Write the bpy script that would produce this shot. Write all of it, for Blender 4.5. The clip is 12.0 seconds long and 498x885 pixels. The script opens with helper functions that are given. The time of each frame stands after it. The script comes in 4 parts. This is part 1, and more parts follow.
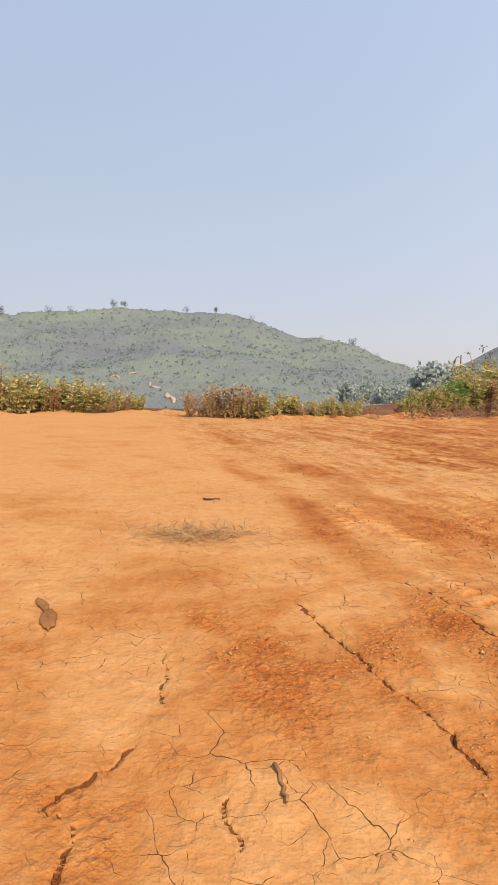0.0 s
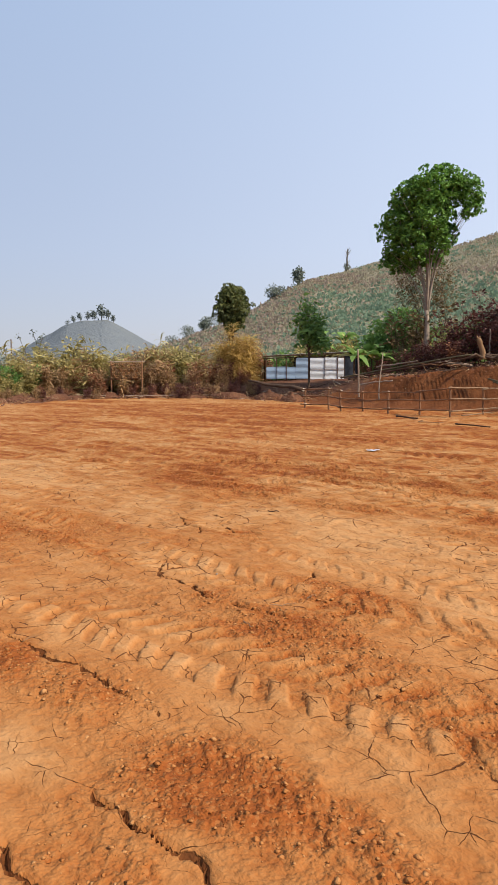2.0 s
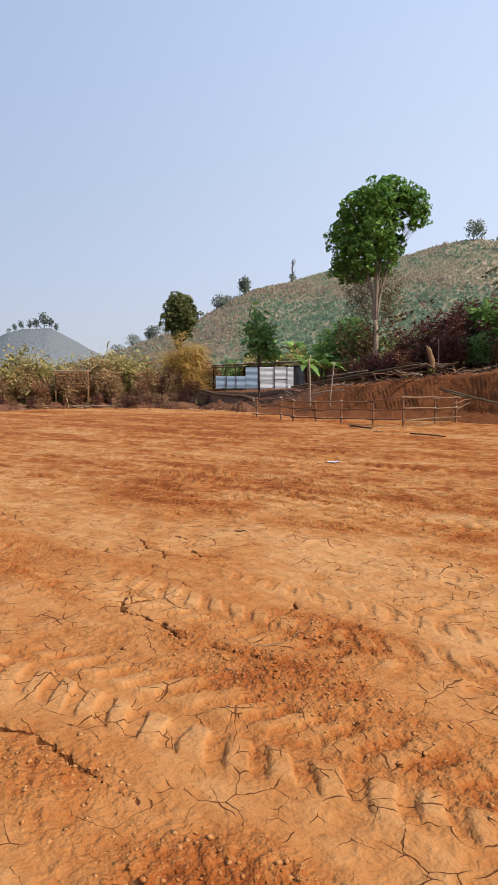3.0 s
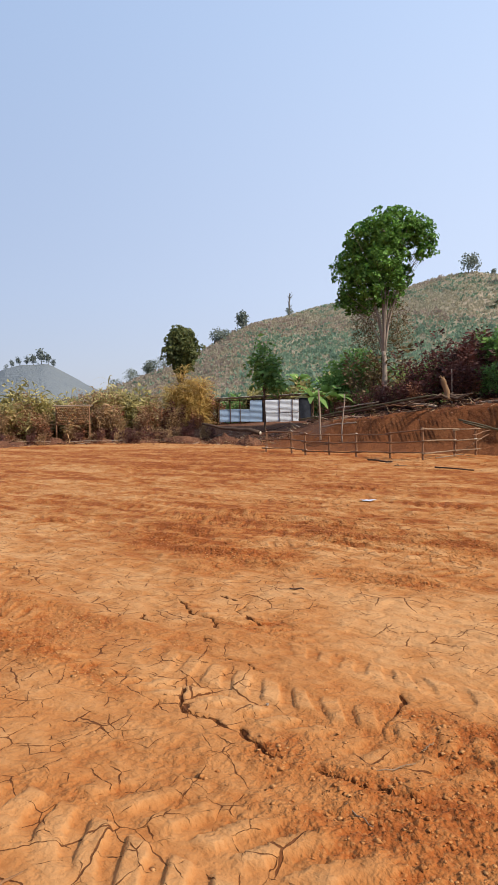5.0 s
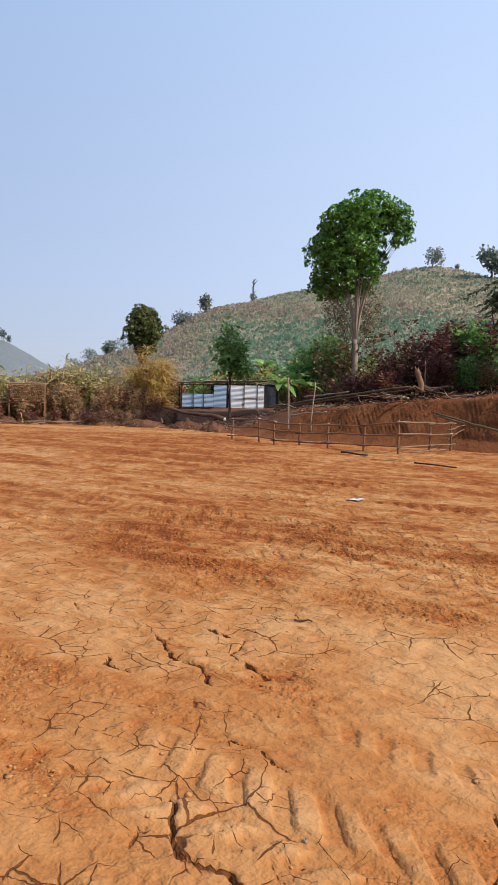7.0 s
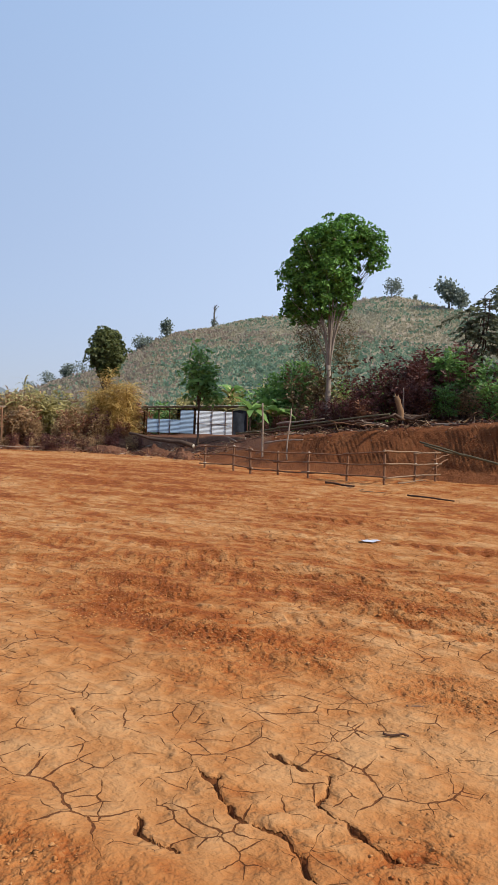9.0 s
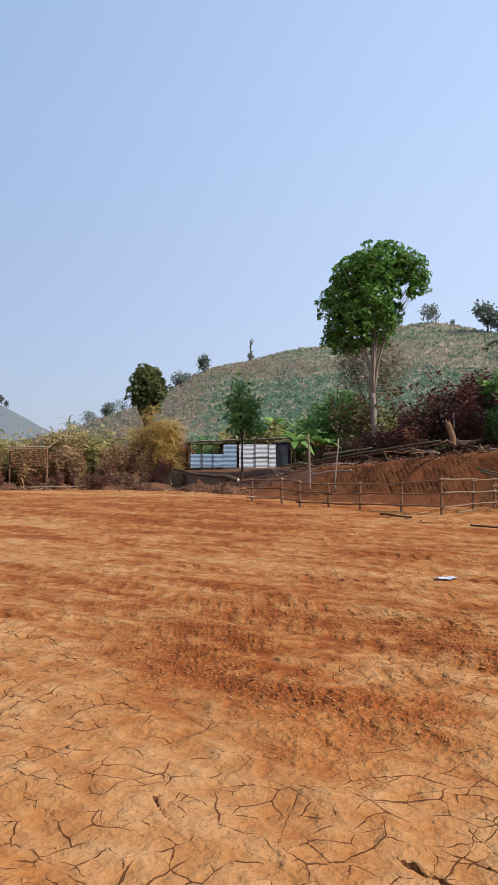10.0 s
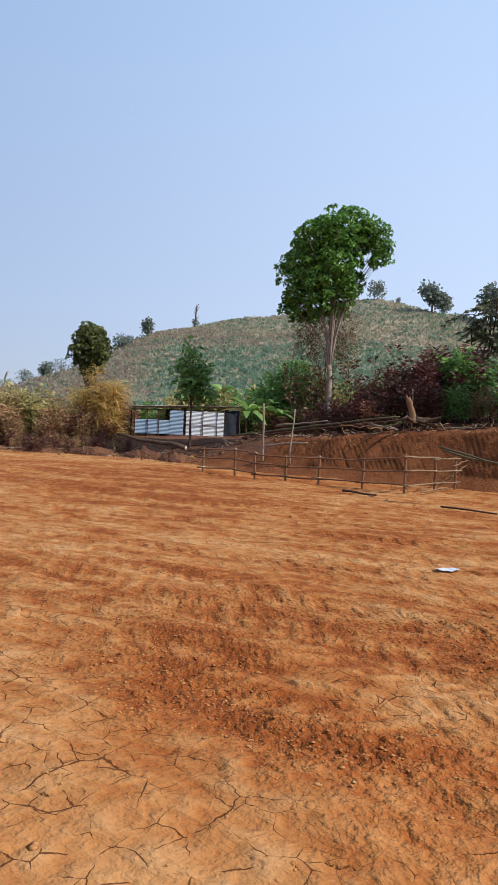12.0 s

**Challenge:** Without the pictures, write out all of the material exactly.

**Exercise result:**
Write the bpy script that would produce this shot. Write all of it, for Blender 4.5. The clip is 12.0 seconds long and 498x885 pixels. The script opens with helper functions that are given. The time of each frame stands after it. The script comes in 4 parts. This is part 1, and more parts follow.
0.0 s
2.0 s
3.0 s
5.0 s
7.0 s
9.0 s
10.0 s
12.0 s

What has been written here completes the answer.